IE still has an enormous bulk of users, but those they've lost are power users and web developers. Web developers, more than anyone, are the ones who have controlled browser success. They're not OSS fanboys, they are the ones that want the best working conditions available. They took IE4 over Netscape 4, and FF over IE6. They have no issue reverting to IE if IE resumes its best-of-category status.
But these are also the people who couldn't convert to FF until it was IE-like enough. And now that they've adopted to FF conventions, IE needs to be sufficently FF-like to allow their return. These are the people who use things like RSS, and anyone new to the scene that knows ANYTHING is going to default to FF at this point. Therefore, Microsoft has nothing to lose by conceeding RSS to Firefox. They won't get any new users locked into their approach and existing users want it a certain way.
Implicit Evaluation with PHP
Consider this if the IE team chose a vastly different icon:
IE is the dominant browser. The people who are most likely to be using Internet Explorer are also the people who are most likely to not realize that Firefox might have originally created the icon or even care about it.
All they will see is that when their friends try to switch them to this "newcomer" browser, it uses a different icon and poor old IE user gets confused and don't feel like switching. The less barriers, the less little things that add up, the lower the learning curve for people to switch. While it might not seem like much, these things pile on top of each other for someone who only knows IE as "the internet" and was not previously aware that there is something else out there.

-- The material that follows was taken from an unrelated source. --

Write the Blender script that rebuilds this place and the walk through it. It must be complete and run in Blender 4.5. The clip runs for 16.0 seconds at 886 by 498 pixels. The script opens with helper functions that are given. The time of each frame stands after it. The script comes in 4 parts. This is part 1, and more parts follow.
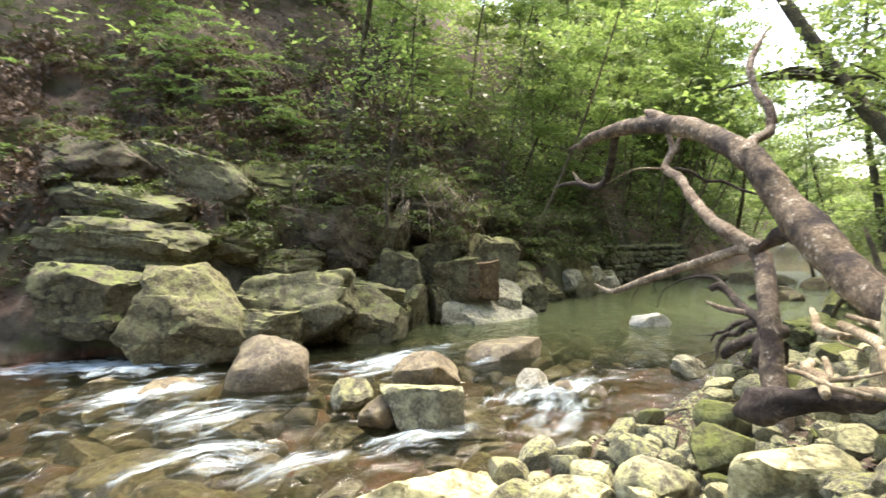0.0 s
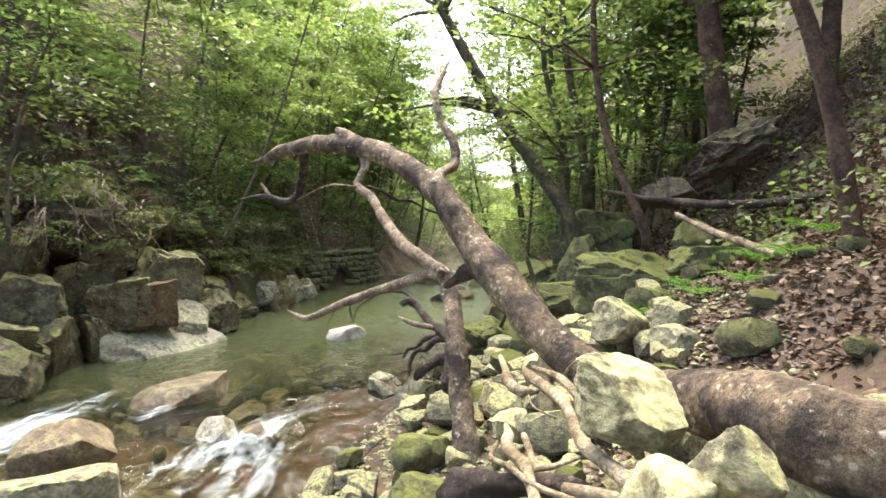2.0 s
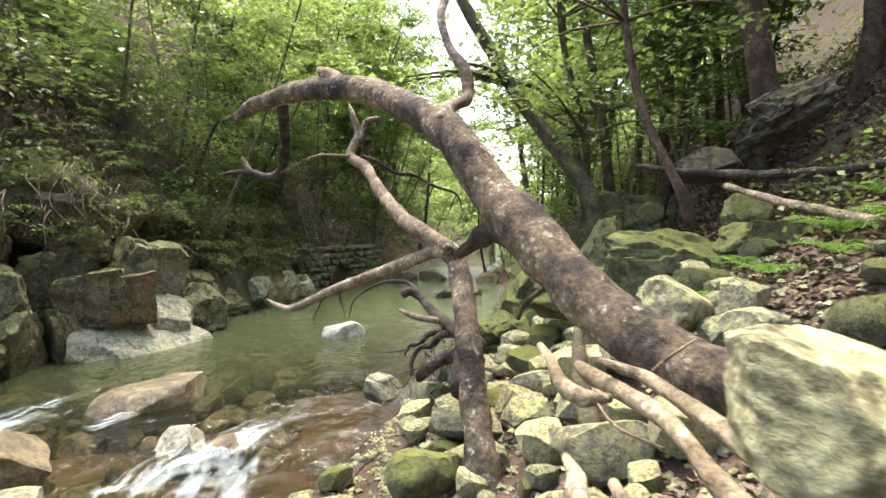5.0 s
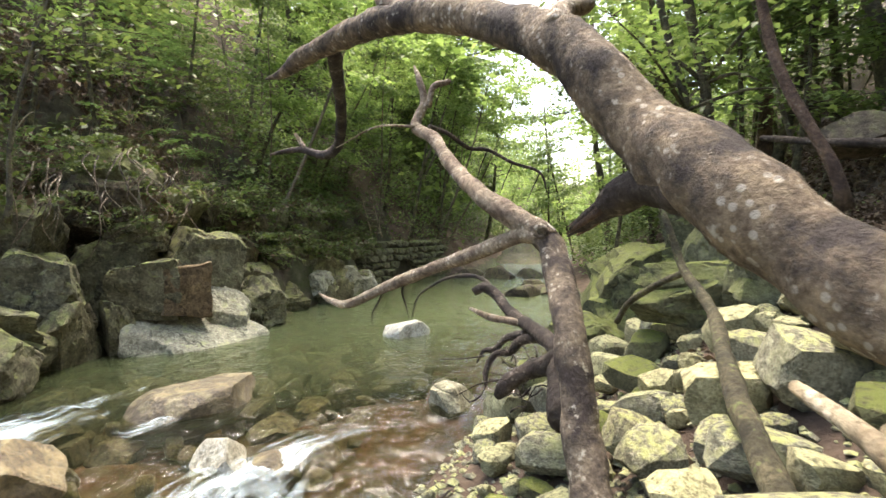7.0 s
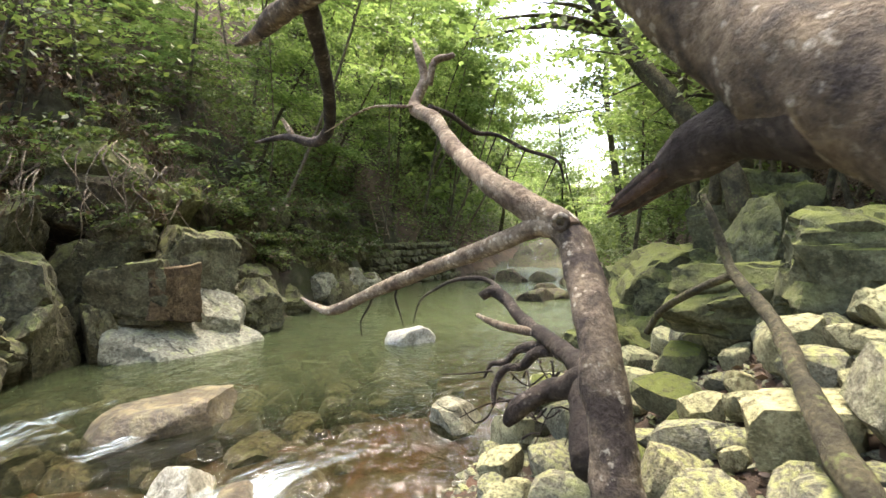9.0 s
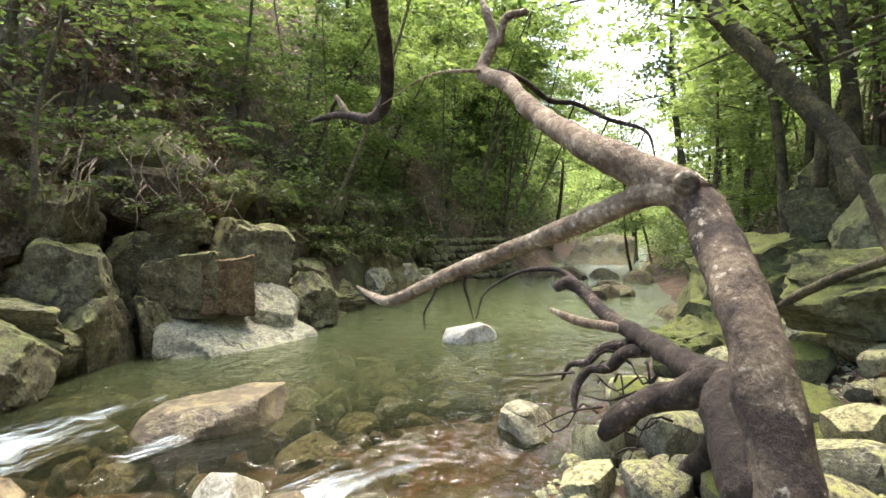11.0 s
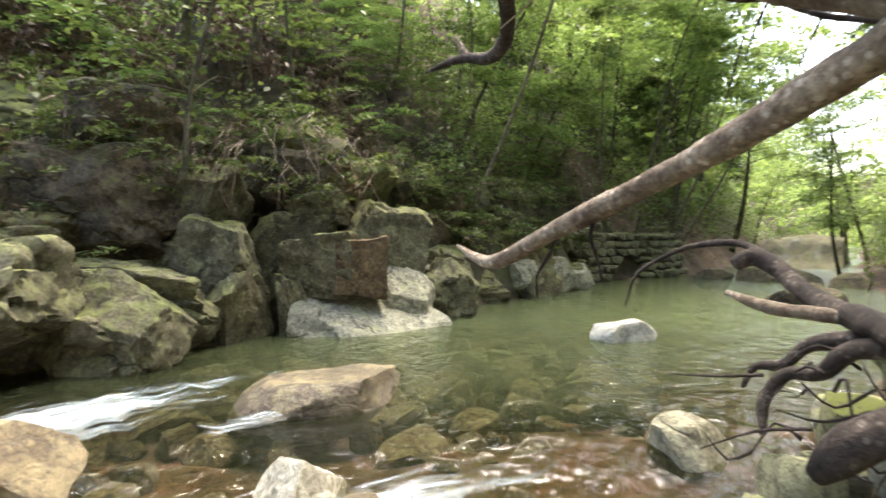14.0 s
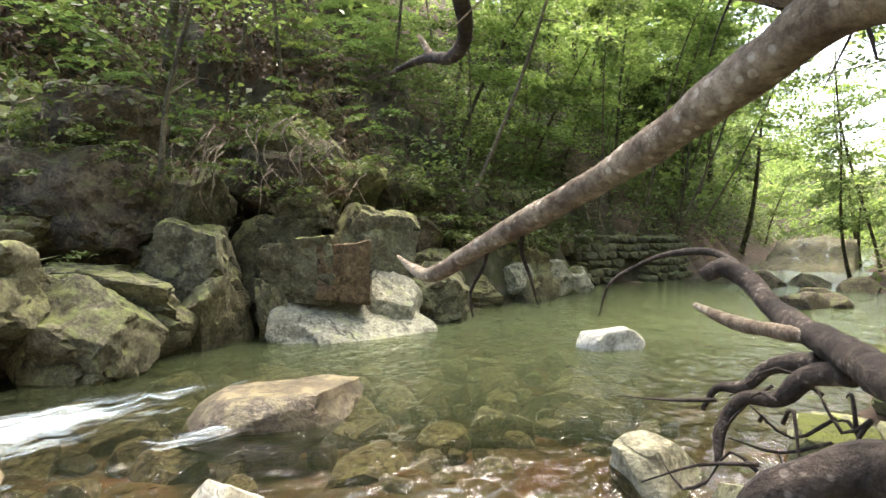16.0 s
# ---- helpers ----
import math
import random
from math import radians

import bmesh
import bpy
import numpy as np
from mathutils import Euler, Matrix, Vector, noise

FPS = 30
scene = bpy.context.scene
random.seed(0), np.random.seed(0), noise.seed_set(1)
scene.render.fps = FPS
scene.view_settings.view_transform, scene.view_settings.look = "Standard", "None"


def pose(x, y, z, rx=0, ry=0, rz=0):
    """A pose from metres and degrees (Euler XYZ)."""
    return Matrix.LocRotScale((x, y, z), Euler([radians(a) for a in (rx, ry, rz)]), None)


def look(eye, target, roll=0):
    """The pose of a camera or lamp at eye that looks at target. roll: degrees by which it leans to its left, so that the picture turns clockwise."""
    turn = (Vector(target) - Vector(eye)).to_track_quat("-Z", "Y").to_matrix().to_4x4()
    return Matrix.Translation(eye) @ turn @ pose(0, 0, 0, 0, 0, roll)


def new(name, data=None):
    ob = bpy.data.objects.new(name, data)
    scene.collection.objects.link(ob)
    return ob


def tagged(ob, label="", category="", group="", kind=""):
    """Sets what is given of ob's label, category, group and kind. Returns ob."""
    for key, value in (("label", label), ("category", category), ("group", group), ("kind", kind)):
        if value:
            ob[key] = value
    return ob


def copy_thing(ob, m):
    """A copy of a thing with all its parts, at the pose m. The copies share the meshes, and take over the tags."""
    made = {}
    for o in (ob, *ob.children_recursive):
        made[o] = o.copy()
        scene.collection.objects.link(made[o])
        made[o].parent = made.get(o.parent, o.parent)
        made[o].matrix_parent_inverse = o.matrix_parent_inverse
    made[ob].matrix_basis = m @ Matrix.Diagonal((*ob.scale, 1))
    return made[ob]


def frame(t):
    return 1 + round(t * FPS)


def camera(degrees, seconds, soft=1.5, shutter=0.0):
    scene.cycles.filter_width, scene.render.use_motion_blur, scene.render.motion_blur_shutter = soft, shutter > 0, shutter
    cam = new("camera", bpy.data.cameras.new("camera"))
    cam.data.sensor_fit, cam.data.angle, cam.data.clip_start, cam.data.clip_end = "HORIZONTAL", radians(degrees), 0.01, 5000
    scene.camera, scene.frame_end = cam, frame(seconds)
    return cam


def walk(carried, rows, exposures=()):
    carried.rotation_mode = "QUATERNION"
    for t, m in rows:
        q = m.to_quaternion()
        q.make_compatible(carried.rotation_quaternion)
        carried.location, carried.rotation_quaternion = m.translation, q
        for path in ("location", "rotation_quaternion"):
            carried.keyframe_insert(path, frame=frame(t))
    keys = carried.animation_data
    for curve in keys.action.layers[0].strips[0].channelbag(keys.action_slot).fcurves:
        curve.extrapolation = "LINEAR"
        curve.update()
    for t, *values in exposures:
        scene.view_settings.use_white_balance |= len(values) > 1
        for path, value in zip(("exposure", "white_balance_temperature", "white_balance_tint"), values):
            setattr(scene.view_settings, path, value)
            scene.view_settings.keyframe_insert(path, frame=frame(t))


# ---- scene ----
cam = camera(78, 16.0, shutter=0.4)
EXPOSURE = 2.86
ROWS = [
    (0.0, 0.0, 0.0, 2.035, 5.84, -2.47, -0.01),
    (0.5, 0.001, 0.166, 2.037, 0.16, -2.69, 0.05),
    (1.0, 0.017, 0.339, 2.327, -5.32, -2.65, -0.36),
    (1.5, 0.109, 0.439, 2.361, -13.92, -2.62, -0.17),
    (2.0, 0.191, 0.664, 2.299, -25.02, -2.59, 0.0),
    (2.5, 0.191, 0.796, 2.239, -26.16, -2.67, -0.02),
    (3.0, 0.234, 0.89, 2.191, -26.16, -2.64, 0.08),
    (3.2, 0.28, 0.919, 2.158, -26.25, -2.67, -0.0),
    (5.5, 0.644, 1.881, 1.963, -23.5, -2.37, -0.14),
    (6.0, 0.7, 2.19, 1.903, -22.32, -2.65, 0.08),
    (6.5, 0.777, 2.376, 1.867, -20.71, -2.47, -0.06),
    (7.0, 0.831, 2.524, 1.861, -17.93, -2.5, -0.08),
    (7.5, 0.937, 2.752, 1.852, -16.74, -2.45, -0.16),
    (8.0, 0.988, 2.943, 1.833, -16.43, -2.46, -0.01),
    (8.5, 1.094, 3.024, 1.794, -16.07, -2.26, -0.06),
    (9.0, 1.112, 3.13, 1.788, -16.68, -2.13, 0.03),
    (9.5, 0.996, 3.374, 1.729, -15.62, -2.52, 0.17),
    (10.0, 0.979, 3.449, 1.714, -11.84, -2.46, -0.07),
    (10.2, 0.983, 3.472, 1.706, -11.59, -2.35, -0.21),
    (12.5, 1.525, 4.131, 1.534, -8.67, -2.01, 0.38),
    (13.0, 1.581, 4.21, 1.486, -6.64, -2.0, 0.41),
    (13.5, 1.513, 4.33, 1.392, -4.49, -1.82, 0.12),
    (14.0, 1.474, 4.468, 1.328, 5.4, -1.71, 0.03),
    (14.5, 1.602, 4.554, 1.391, 8.42, -1.92, -0.19),
    (15.0, 1.674, 4.567, 1.38, 7.74, -1.6, -0.12),
    (15.5, 1.802, 4.637, 1.406, 7.7, -1.75, -0.02),
    (16.0, 1.824, 4.684, 1.379, 6.62, -1.68, 0.1),
]
walk(cam, [(t, pose(x, y, z, 90 + pitch, 0, yaw) @ pose(0, 0, 0, 0, 0, roll)) for t, x, y, z, yaw, pitch, roll in ROWS],
     exposures=[(0.0, EXPOSURE, 6900, 11), (8.0, EXPOSURE + 0.05, 6900, 11), (12.5, EXPOSURE + 0.15, 6900, 11), (16.0, EXPOSURE + 0.25, 6900, 11)])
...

"Progress comes from the intelligent use of experience."
On the other hand, why should an Atom feed have an RSS icon? The problem with using "RSS" as the label is that it's an implementation detail, not a functional description. It's just like referring to Firefox, Internet Explorer, etc. as "web browsers" rather than "HTML viewers." One describes the function, the other describes the implementation -- which could change (say, by using XML+XSLT instead of HTML+CSS).
FWIW, Opera uses a similar icon to Safari - a white "RSS" on a blue background.
...so in November, Amar and I took a visit down to Silicon Valley...
A trip....from Washington...to California...for an icon? I wish I could make trips around the country for such trivial purposes.
How about this instead?
----
From: jane@microsoft.com
To: john@mozilla.org
Subject: RSS icon
You: RSS icon.
We: Need RSS icon.
We coo?
-Jane
----
From: john@mozilla.org
To: jane@microsoft.com
Subject: Re: RSS icon
Sure.
-John
----
Honestly, 800+ miles to talk about a 28x28 pixel icon. God save their accounting department if they want to collaborate on something like those darn pesky standards.
:wq
MS used the browser to get Windows on every desktop. They have done that now. They won, so why maintain their weapon (IE).
You have this one point completely backwards and so the rest of your argument is moot.
Windows was already on every desktop when they released IE to compete with Netscape Navigator. They used the fact that Windows was everywhere in order to get *IE* everywhere, not the other way around!
Ironically, the word ironically is often used incorrectly.